Additionally, the EFL have finally outlawed players using towels to dry the ball before launching long throw-ins, a ruse that is akin to a player bringing on a stepladder to help gain an advantage at a corner.
But even if refs do simply add on more time to nullify a team’s attempts to shorten the game, football needs to flow more freely to retain one of its core attributes, and here are some measures that they should consider introducing.
Clamp down on keepers
Goalies have been allowed to become masters of nibbling away at the clock in a variety of ways, but it’s time to halt their little games. No more holding on to it before launching it upfield or waiting ages to take a goal kick, no more catching the ball and then casually flopping to the ground and no more delaying penalties by banging the soles of your boots on the post.
Most importantly, bring back the excellent and scandalously mothballed six-second rule and enforce it without fail.
No more silly lines
I have, with acute reluctance, accepted VAR is here to stay but that does not mean it has to elongate matches so destructively. The video officials should have no more than 30 seconds to challenge any decision. If they need any longer it is not an obvious mistake.
This is especially true of offsides. I hope we will look back at the days of those ludicrous lines appearing on the screen and goals being disallowed because the blurry image of a player’s shoulder was deemed to be 1mm offside with a blend of humour, astonishment and shame.
Speed up substitutions
There is no need whatsoever for it to take as long as it does to swap one player for another or even five players for five others.
In rugby league players slip on and off while the match carries on and that’s what should happen in football. As long as the PA announcer, big-screen operator and TV graphics guys are on their game it should be easy to inform everyone who has come on and gone off and the absurd pauses while the whole dull slow-motion replacement ceremony takes place would end instantly.
Faster free kicks
It is now possible to assemble flat-pack furniture in the period from a free kick being awarded to it being taken. Another much-missed law was that if a player prevented a free kick being taken quickly they were cautioned. Bring that back.

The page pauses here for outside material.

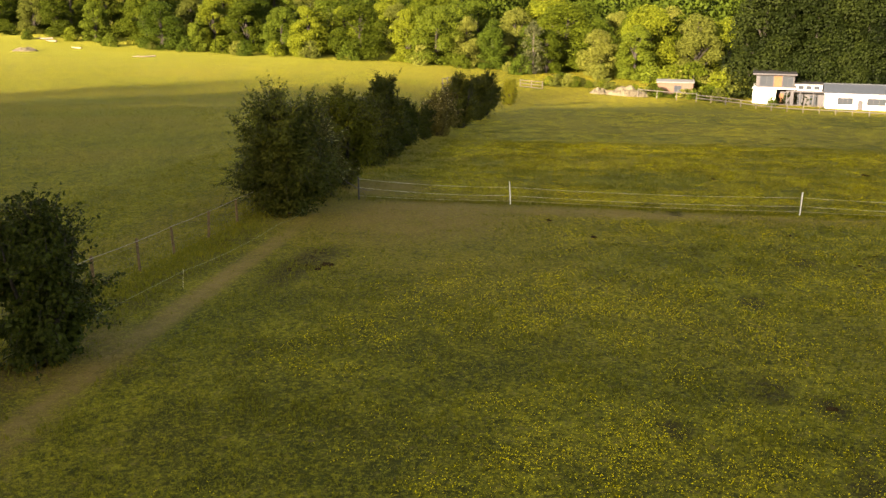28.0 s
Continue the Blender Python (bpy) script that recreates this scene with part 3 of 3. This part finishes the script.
# its thin sunlit end
for x, y, k, size in ((-4, 316, 1, 1.25), (3, 309, 4, 1.2), (11, 321, 0, 1.3), (-12, 322, 6, 1.3), (0, 332, 2, 1.35), (70.3, 299.2, 2, 0.95), (64.0, 293.4, 0, 0.8), (54.8, 301.6, 6, 1.15), (43.4, 299.9, 3, 1.05), (34.2, 306.7, 1, 1.15), (22.8, 302.9, 0, 1.2), (12.8, 308.4, 6, 1.25), (4.0, 314.0, 1, 1.2), (48.7, 317.7, 2, 1.2), (28.1, 321.7, 3, 1.2), (9.1, 328.1, 0, 1.3), (59.0, 315.7, 1, 1.1), (72.1, 313.4, 6, 1.0), (38.4, 319.7, 0, 1.15), (17.9, 326.0, 3, 1.25), (-0.8, 334.9, 1, 1.3), (60.8, 332.1, 3, 1.2), (43.6, 336.2, 1, 1.25), (26.6, 340.3, 0, 1.25)):
    plant("woodland_tree", KINDS[k], x, y, 0.95 * size, 47 * x, "sunlit broadleaf tree at the end of the wood", "tree", "trees of the wood on the rise", 1.1)

for k in range(13):
    plant("shrub", SHRUBS[k % 2], 6 + 4.9 * k, 296 - 0.3 * k + 2.5 * math.sin(4 * k), 0.8 + 0.35 * math.sin(5 * k), 60 * k, "leafy shrub at the sunlit end of the wood", "shrub", "shrubs under the wood end")

# the wood across the valley
VALLEY = [polar(a, d) for a, d in ((20, 560), (26.5, 530), (31, 490), (35, 455), (44, 402), (50, 352), (56, 294), (61.5, 262), (67, 240), (75, 214), (81, 203), (88, 192), (97, 186), (106, 186))]
for row, (back, step, low) in enumerate(((0, 11, 0.78), (9, 10, 0.98), (20, 10.5, 1.08), (32, 11, 1.12))):
    for x, y, dx, dy in along(VALLEY, step):
        x, y = x - dy * back + rng.normal(0, 2.0), y + dx * back + rng.normal(0, 2.0)
        k = int(rng.choice(7, p=(0.18, 0.18, 0.12, 0.16, 0.16, 0.08, 0.12)))
        if math.hypot(x - 150, y + 62) < 32:
            continue
        if math.degrees(math.atan2(x - HUB[0], y - HUB[1])) < 50:
            low = min(low, 0.6 + 0.03 * row)
        plant("woodland_tree", KINDS[k], x, y, low * rng.uniform(0.72, 1.2), rng.uniform(0, 360), "sunlit broadleaf tree at the edge of the valley wood", "tree", "trees of the valley wood", rng.uniform(1.1, 1.4))
for a, d, size in ((83, 194, 0.8), (98.5, 184, 0.9)):
    plant("bare_tree", BARE, *polar(a, d), size, 70 * a, "pale half-bare tree at the wood edge", "tree")
for k, (x, y, dx, dy) in enumerate(along(VALLEY[5:], 7.5)):
    x, y = x + dy * 7 + rng.normal(0, 2), y - dx * 7 + rng.normal(0, 2)
    if math.hypot(x - 140, y + 50) > 17 and rng.random() < 0.75:
        plant("shrub", SHRUBS[k % 3], x, y, rng.uniform(0.5, 1.2), rng.uniform(0, 360), "leafy shrub before the valley wood", "shrub", "shrubs before the valley wood")


def far_woods():
    """Distant tree cover on the hills, one mass of crowns."""
    rng = np.random.default_rng(21)
    units = []
    for k in range(10):
        r2 = np.random.default_rng(100 + k)
        lobes = [(r2.uniform(-0.3, 0.3), r2.uniform(-0.3, 0.3), r2.uniform(0.15, 0.78), r2.uniform(0.17, 0.30), 0.85) for i in range(11)]
        units.append(crown(r2, lobes, 300 if k < 5 else 1300, 0.10 if k < 5 else 0.044, 0.08 if k < 5 else 0.036, 0.2, 0.38, 0.25))
    vs, fs, n0 = [], [], 0

    def put(x, y, size, near=0):
        nonlocal n0
        v, f = units[rng.integers(5) + 5 * near]
        a = rng.uniform(0, 6.28)
        c, s = math.cos(a), math.sin(a)
        w = size * rng.uniform(0.75, 1.0)
        vs.append(np.stack([(v[:, 0] * c - v[:, 1] * s) * w + x, (v[:, 0] * s + v[:, 1] * c) * w + y, v[:, 2] * size + height(x, y) - 0.06 * size], 1))
        fs.append(f + n0)
        n0 += len(v)

    # behind the edge of the valley wood, up the slope
    for back in (44, 56, 70, 84, 100, 122, 148):
        for x, y, dx, dy in along(VALLEY, 9.5 + back * 0.03):
            x, y = x - dy * back + rng.normal(0, 2.5), y + dx * back + rng.normal(0, 2.5)
            a = math.degrees(math.atan2(x - HUB[0], y - HUB[1]))
            if 48 < a < 78 and back > 110:
                continue
            put(x, y, rng.uniform(13, 18) + 6.5 * min(1, max(0, (a - 48) / 10)), 1)
    for back in (175, 205, 240, 280, 325):
        for x, y, dx, dy in along(VALLEY[9:], 13):
            put(x - dy * back + rng.normal(0, 4), y + dx * back + rng.normal(0, 4), rng.uniform(17, 23), 1)
    # behind the wood on the rise
    for back in (9, 18, 30, 44, 62, 80):
        for x, y, dx, dy in along(RISE, 9):
            if x > -18 or back > 32 and x > -100:
                continue
            put(x + dy * back + rng.normal(0, 2.5), y - dx * back + rng.normal(0, 2.5), rng.uniform(24, 29) if back < 32 else rng.uniform(15, 19), 1 if back < 20 else 0)
    # trees up the unseen hill behind it, added to hold back the sun
    for k in range(420):
        put(*polar(rng.uniform(-112, -38), rng.uniform(240, 460)), rng.uniform(14, 18))
    # the round wooded hill, and lines of trees on the pasture hill
    for k in range(520):
        a, d = rng.uniform(9, 28), rng.uniform(640, 1000)
        if d < 720 and 15 < a < 20.5:
            continue
        put(*polar(a, d), rng.uniform(15, 22))
    for k in range(150):
        a, d = rng.uniform(30, 48), rng.uniform(600, 800)
        put(*polar(a, d), rng.uniform(14, 20))
    for k in range(230):
        a = rng.uniform(76, 106)
        put(*polar(a, rng.uniform(430, 900)), rng.uniform(15, 22), 1)
    for a0, d0, a1, d1, n in ((50.5, 900, 56, 880, 40), (54, 930, 80, 960, 120), (54.5, 730, 60, 840, 60), (57, 860, 66, 900, 60), (60, 760, 72, 800, 26), (68, 920, 74, 930, 50), (72, 800, 80, 860, 70), (74, 620, 82, 660, 50), (52, 660, 62, 690, 40)):
        for k in range(n):
            s = rng.random()
            put(*polar(a0 + (a1 - a0) * s, d0 + (d1 - d0) * s + rng.normal(0, 7)), rng.uniform(9, 18))
    for k in range(420):
        a, d = rng.uniform(5, 72), rng.uniform(2100, 2700)
        put(*polar(a, d), rng.uniform(22, 40))
    ob = new("distant_woods", mesh_of("distant_woods", np.concatenate(vs), np.concatenate(fs), [FARLEAF]))
    tagged(ob, "hazy green woods over the hills beyond the valley and the added shade ridge", "woods", kind="stuff")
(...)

And if the team that has been awarded the free kick wants to take it before the defending team (the one that committed the foul, don’t forget) has had time to position its wall with the precision of a chartered surveyor, that’s their tough luck.
Carry on doctor
For most injuries the physios should be able to rush on and treat players without the need to stop the game. It works perfectly well in rugby and would do in football.
Obviously if a player has a head injury, their femur is snapped at right-angles or the injury is in either goal mouth play has to stop, but by allowing the game to carry on, the cheats who feign injury would have no reason to do so and the game would benefit considerably.